The holy season of reconciliation looms before us.  The divine expedition of our Lord’s Incarnation, Passion, Death, Resurrection, and Ascension “for us men and for our salvation” has been executed (Nicene Creed).  “He Who knew no sin [became] sin for us, that we might become the righteousness of God in Him” (2 Cr. 5:18-21).  Herein is the justice of God made manifest towards us sinners.  We’re quite willing to take mercy offered, but are we equally willing, if not moreso, to offer it to those who do not deserve it by our standards?  What makes us deserving, I ask you?  It is the incomprehensible, inconceivable, unfathomable, unimaginable love of God that acts apart from our deserving it:

But God, Who is rich in mercy, because of His great love with which He loved us, even when we were dead in trespasses, made us alive together with Christ (by grace you have been saved), and raised us up together, and made us sit together in the heavenly places in Christ Jesus, that in the ages to come He might show the exceeding riches of His grace in His kindness toward us in Christ Jesus (Ep. 2:4-7).

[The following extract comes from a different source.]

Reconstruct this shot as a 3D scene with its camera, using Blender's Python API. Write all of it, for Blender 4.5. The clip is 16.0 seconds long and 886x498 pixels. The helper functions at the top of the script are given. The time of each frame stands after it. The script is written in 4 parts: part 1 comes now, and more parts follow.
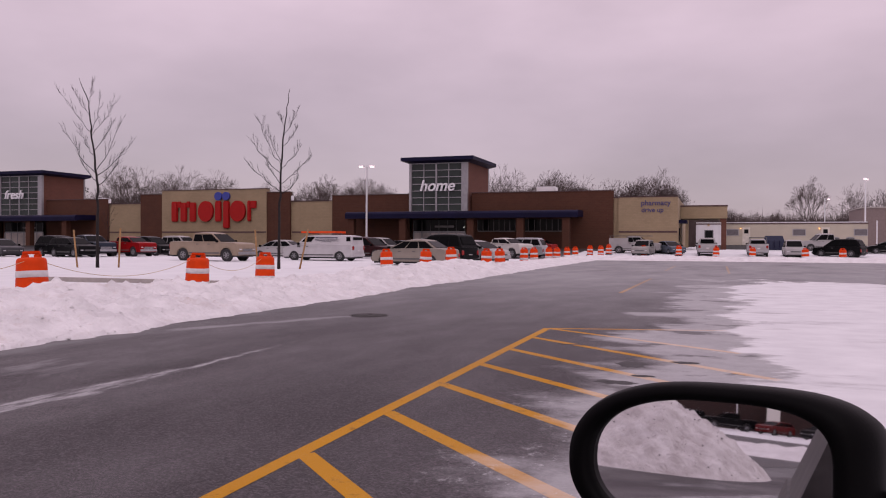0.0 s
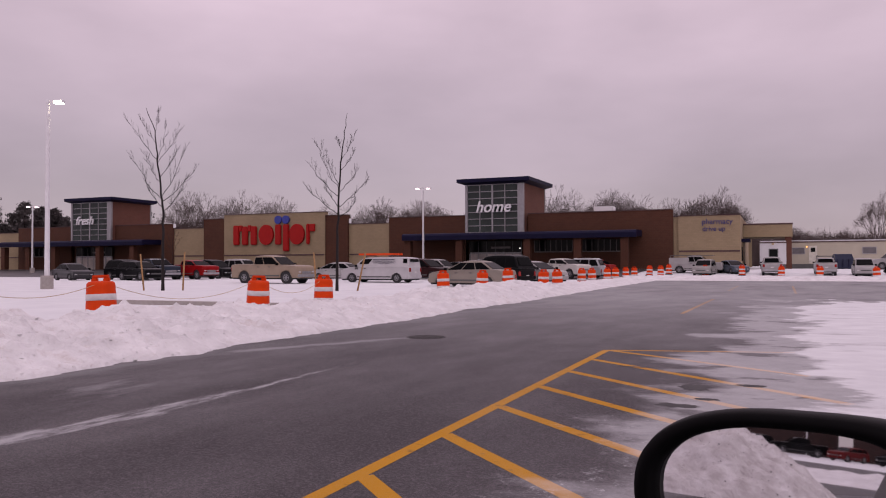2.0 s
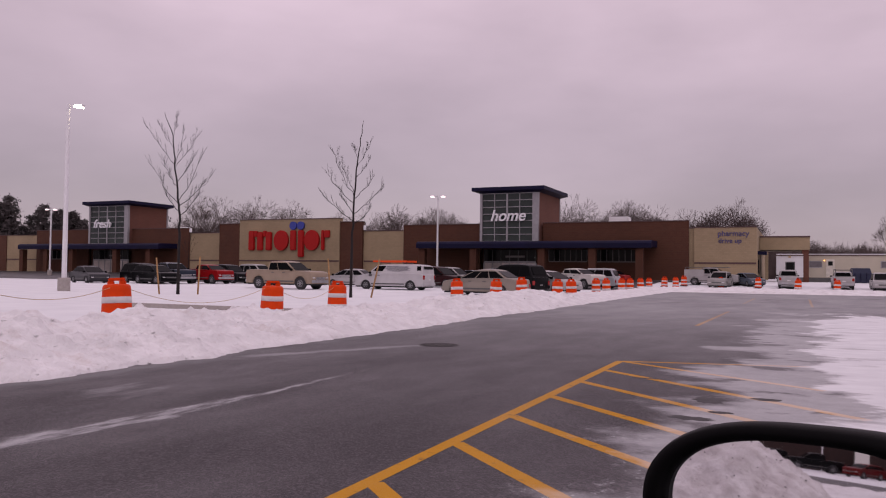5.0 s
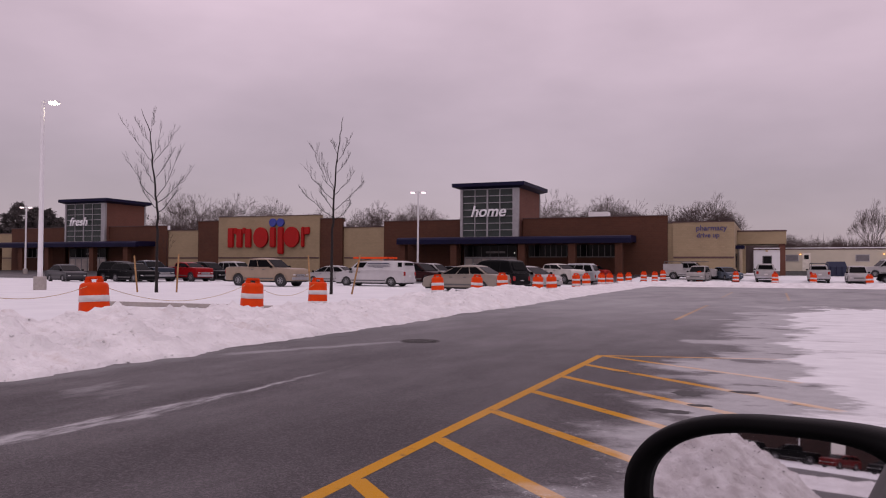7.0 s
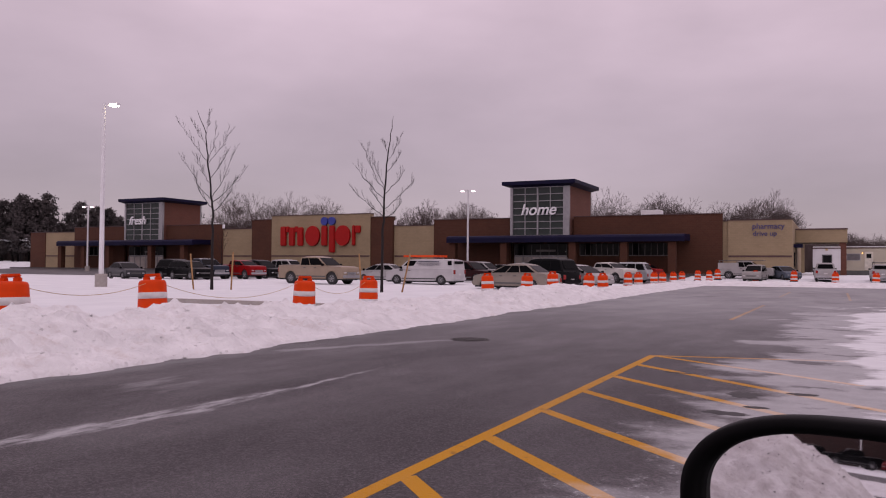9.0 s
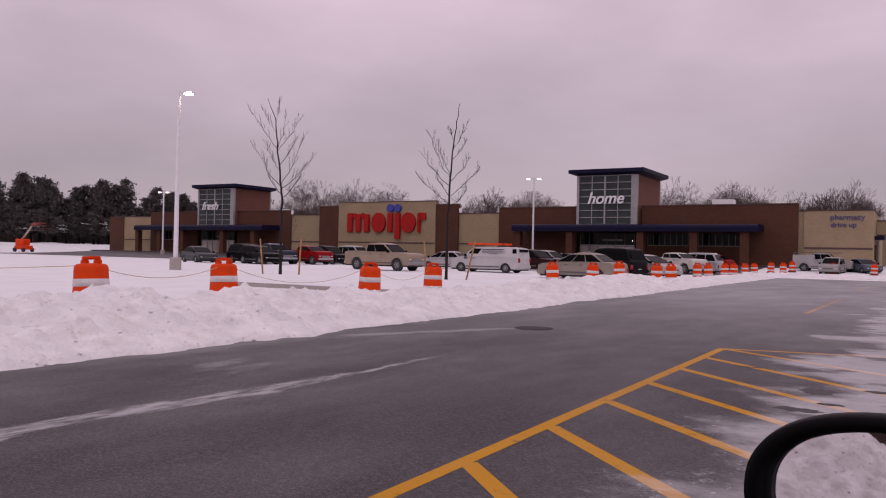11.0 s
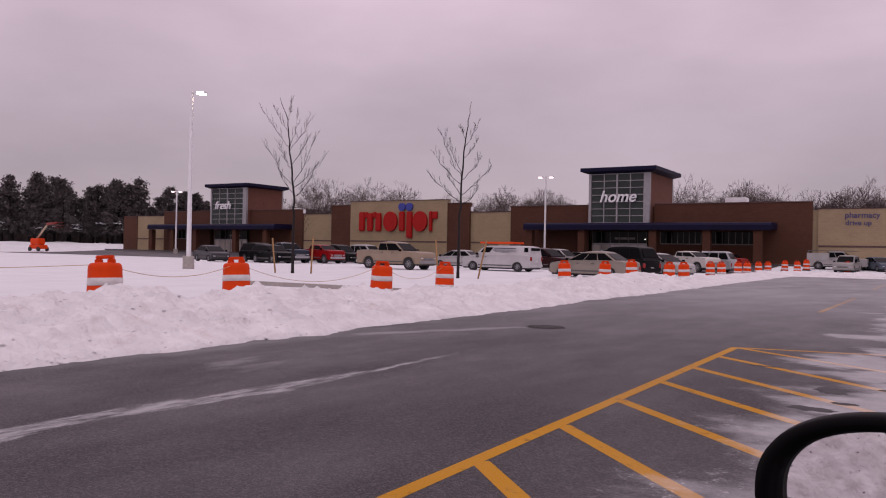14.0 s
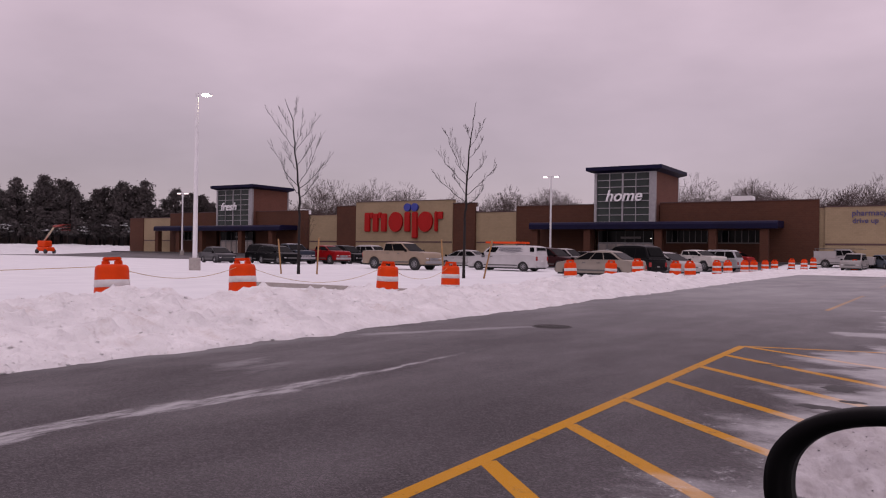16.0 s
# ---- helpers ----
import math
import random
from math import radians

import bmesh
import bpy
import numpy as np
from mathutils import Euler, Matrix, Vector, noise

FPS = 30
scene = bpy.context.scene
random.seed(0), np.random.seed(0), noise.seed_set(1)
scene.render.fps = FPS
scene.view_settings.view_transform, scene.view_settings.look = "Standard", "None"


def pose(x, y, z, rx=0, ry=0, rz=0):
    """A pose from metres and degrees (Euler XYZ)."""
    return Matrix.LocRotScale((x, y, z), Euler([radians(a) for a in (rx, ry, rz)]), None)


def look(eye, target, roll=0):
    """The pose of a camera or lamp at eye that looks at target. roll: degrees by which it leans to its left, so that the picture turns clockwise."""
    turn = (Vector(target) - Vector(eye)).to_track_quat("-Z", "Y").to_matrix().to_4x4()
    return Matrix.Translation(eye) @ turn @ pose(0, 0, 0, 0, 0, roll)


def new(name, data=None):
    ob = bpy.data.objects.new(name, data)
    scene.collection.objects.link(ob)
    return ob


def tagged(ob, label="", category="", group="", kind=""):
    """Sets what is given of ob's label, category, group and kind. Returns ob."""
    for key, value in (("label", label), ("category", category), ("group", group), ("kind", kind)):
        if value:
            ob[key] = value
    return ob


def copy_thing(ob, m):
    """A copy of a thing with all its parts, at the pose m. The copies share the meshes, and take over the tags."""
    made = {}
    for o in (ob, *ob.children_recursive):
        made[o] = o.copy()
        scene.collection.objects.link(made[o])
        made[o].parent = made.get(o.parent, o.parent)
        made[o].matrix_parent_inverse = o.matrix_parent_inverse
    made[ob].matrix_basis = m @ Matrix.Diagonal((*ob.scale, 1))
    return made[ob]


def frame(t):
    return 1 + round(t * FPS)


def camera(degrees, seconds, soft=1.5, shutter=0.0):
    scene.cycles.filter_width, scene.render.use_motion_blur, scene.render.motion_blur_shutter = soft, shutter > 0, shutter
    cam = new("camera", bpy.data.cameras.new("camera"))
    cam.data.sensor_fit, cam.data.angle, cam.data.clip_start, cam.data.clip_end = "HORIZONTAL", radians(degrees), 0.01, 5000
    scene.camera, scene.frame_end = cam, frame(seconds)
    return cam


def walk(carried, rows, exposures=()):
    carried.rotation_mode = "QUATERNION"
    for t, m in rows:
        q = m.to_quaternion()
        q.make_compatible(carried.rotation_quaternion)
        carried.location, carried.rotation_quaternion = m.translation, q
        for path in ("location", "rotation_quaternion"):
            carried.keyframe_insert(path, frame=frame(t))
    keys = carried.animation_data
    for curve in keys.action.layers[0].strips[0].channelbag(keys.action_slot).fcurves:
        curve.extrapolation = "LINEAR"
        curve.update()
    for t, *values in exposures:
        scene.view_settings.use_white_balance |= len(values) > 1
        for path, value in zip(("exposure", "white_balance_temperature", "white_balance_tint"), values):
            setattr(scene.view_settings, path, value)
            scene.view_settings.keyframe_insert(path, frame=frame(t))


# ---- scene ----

Be reconciled to God, beloved.  Be reconciled to one another.  Be reconciled with those who are outside of your comfort zone.  And, one final thought: “God’s mercy and forgiveness to us is often hidden in our mercy and forgiveness to others.”   

Through the prayers of our holy Fathers, O Lord Jesus Christ our God, have mercy on us and save us.  Amen.

Glory to Jesus Christ!  Glory forever!